----- Provided data

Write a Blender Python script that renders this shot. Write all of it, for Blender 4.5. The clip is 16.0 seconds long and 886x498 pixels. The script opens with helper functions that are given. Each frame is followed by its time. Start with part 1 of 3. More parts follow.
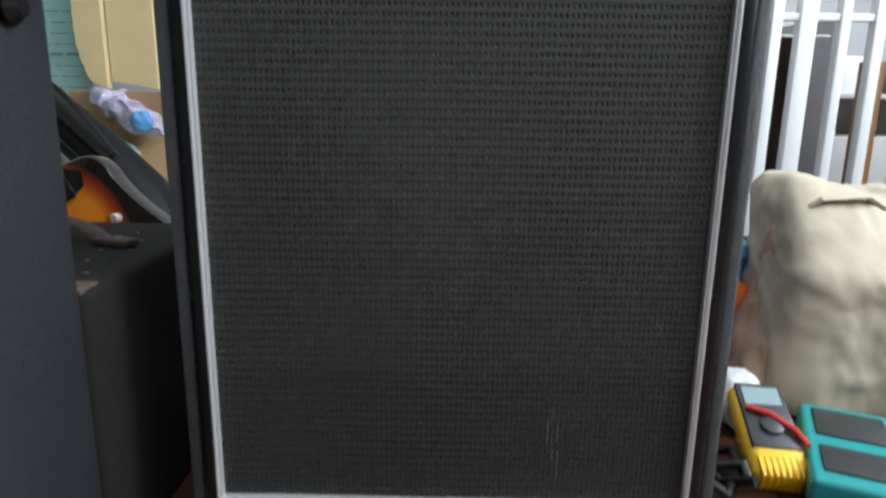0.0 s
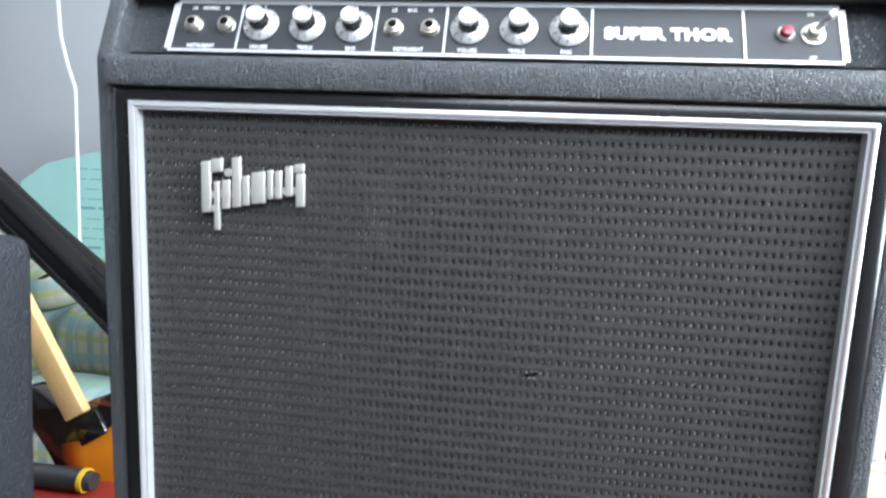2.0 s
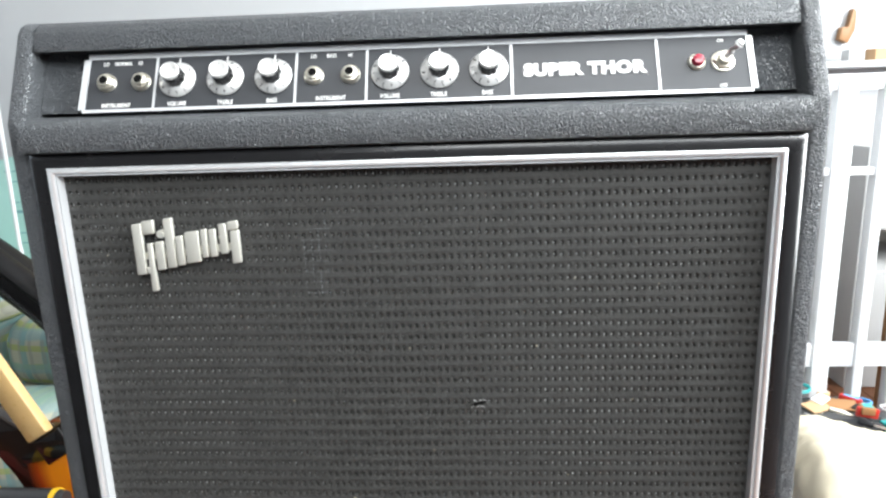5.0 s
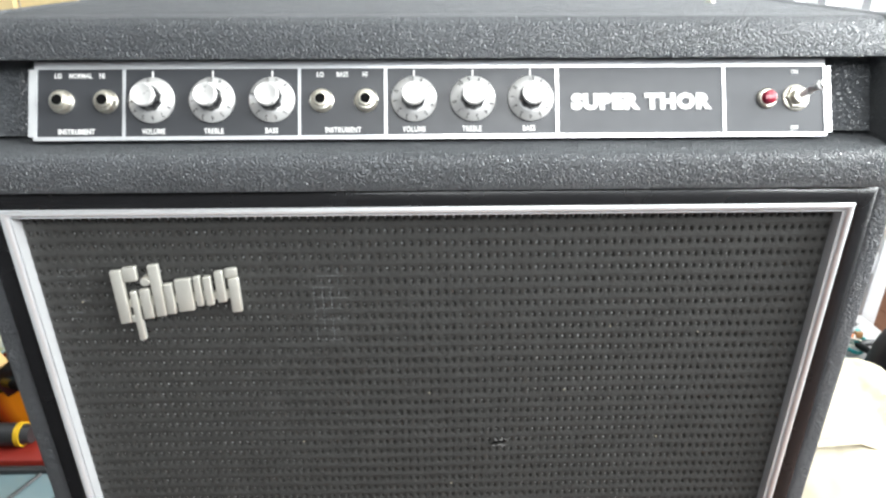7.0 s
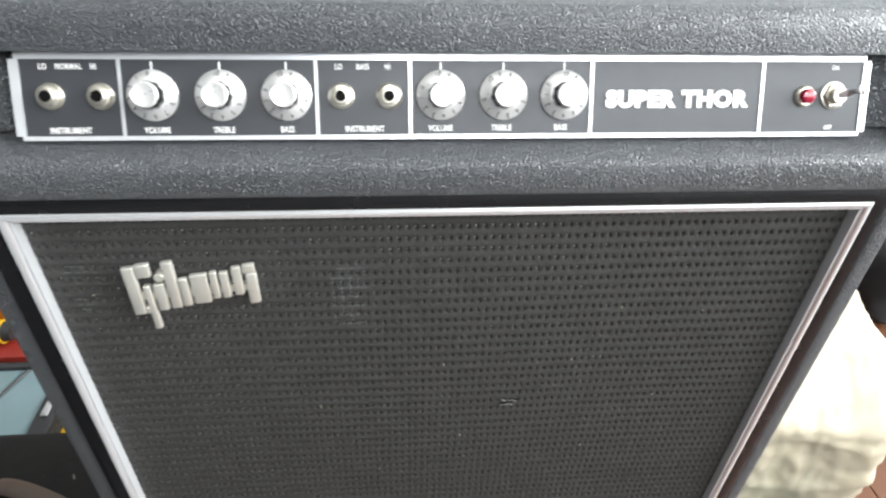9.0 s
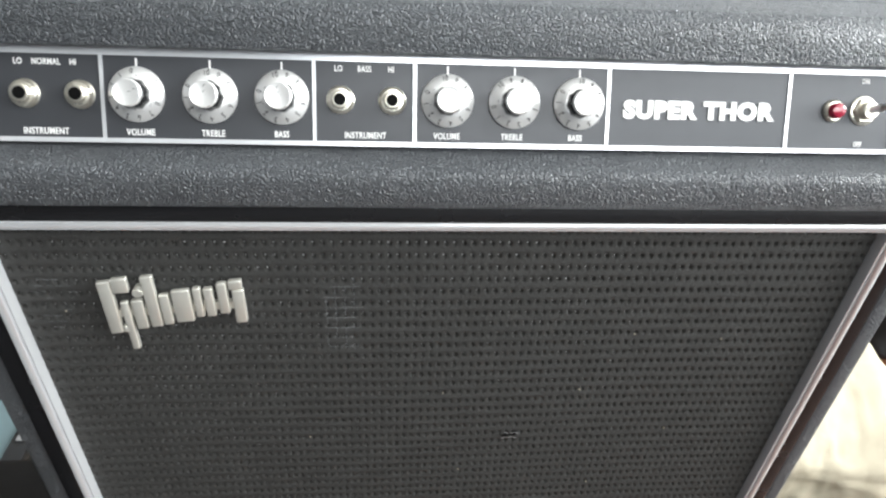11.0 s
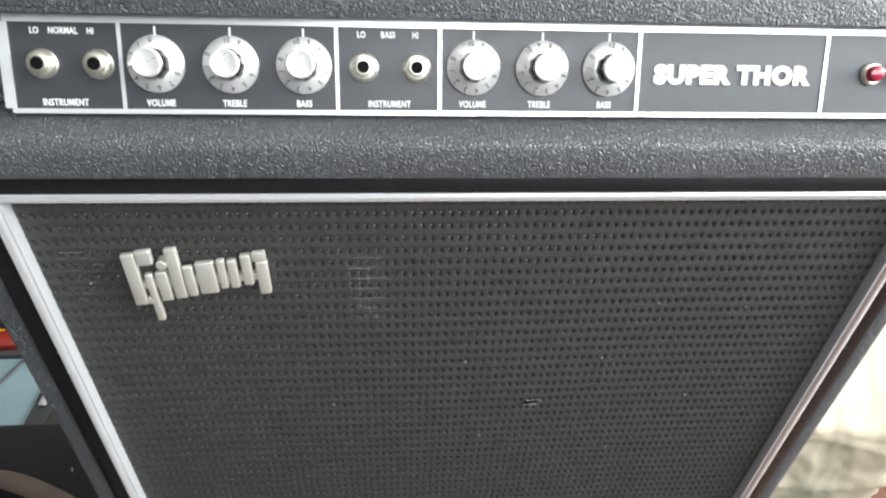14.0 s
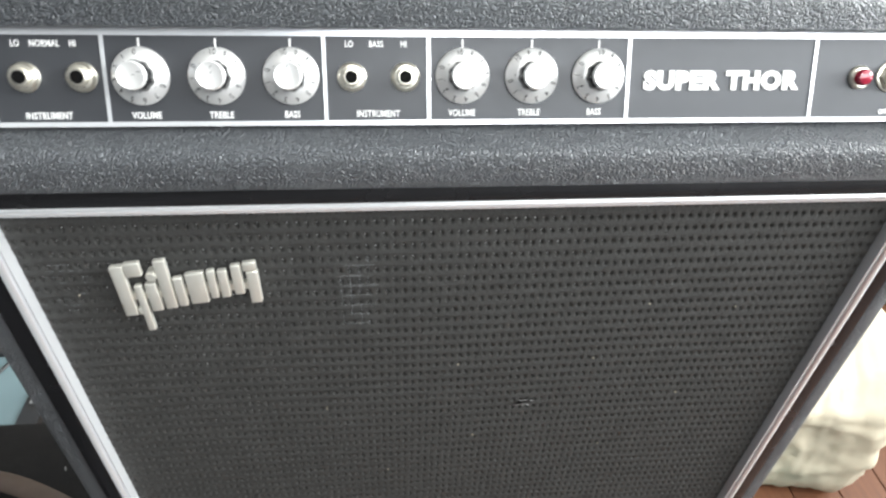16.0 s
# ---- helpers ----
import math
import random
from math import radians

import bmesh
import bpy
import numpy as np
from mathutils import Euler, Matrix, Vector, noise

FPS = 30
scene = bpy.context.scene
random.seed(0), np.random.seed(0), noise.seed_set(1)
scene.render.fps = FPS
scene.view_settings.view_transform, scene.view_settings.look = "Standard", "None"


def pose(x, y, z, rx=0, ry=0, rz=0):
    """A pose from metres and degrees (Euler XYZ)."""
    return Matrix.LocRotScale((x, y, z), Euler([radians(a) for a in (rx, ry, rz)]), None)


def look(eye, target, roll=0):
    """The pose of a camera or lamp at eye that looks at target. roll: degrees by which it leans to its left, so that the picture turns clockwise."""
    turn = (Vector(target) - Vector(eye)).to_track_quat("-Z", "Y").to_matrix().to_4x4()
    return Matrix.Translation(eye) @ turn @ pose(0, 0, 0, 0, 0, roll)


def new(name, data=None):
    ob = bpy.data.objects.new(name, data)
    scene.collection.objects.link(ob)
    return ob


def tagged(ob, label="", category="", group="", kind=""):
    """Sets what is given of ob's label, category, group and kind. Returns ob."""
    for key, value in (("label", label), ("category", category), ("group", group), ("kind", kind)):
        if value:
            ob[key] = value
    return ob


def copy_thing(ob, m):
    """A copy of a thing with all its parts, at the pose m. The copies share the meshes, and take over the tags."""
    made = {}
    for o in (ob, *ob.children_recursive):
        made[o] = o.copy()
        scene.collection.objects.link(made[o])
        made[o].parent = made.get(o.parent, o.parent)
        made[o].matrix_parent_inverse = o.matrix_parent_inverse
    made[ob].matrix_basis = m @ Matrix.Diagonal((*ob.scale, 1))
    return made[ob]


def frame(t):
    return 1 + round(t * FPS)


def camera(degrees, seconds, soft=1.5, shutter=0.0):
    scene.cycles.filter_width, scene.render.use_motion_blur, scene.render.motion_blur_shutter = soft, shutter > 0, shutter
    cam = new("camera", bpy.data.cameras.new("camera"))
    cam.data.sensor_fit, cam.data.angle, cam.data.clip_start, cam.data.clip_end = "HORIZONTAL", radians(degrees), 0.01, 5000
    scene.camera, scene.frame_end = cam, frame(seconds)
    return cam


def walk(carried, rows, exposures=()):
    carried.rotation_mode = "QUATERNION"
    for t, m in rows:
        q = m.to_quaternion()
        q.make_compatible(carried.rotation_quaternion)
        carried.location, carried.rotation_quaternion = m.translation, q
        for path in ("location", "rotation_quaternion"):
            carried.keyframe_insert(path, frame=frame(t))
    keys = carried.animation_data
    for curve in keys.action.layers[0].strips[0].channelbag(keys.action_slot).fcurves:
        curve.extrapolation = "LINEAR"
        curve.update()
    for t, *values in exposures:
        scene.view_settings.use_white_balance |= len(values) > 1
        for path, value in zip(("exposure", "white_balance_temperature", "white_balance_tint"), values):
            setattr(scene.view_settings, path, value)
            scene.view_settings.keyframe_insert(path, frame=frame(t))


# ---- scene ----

----------

Task prompt
Extract, unchanged, the closing run of lines that opens with the line containing "curve.update()" and ends with the last line.

Task solution
        curve.update()
    for t, *values in exposures:
        scene.view_settings.use_white_balance |= len(values) > 1
        for path, value in zip(("exposure", "white_balance_temperature", "white_balance_tint"), values):
            setattr(scene.view_settings, path, value)
            scene.view_settings.keyframe_insert(path, frame=frame(t))


# ---- scene ----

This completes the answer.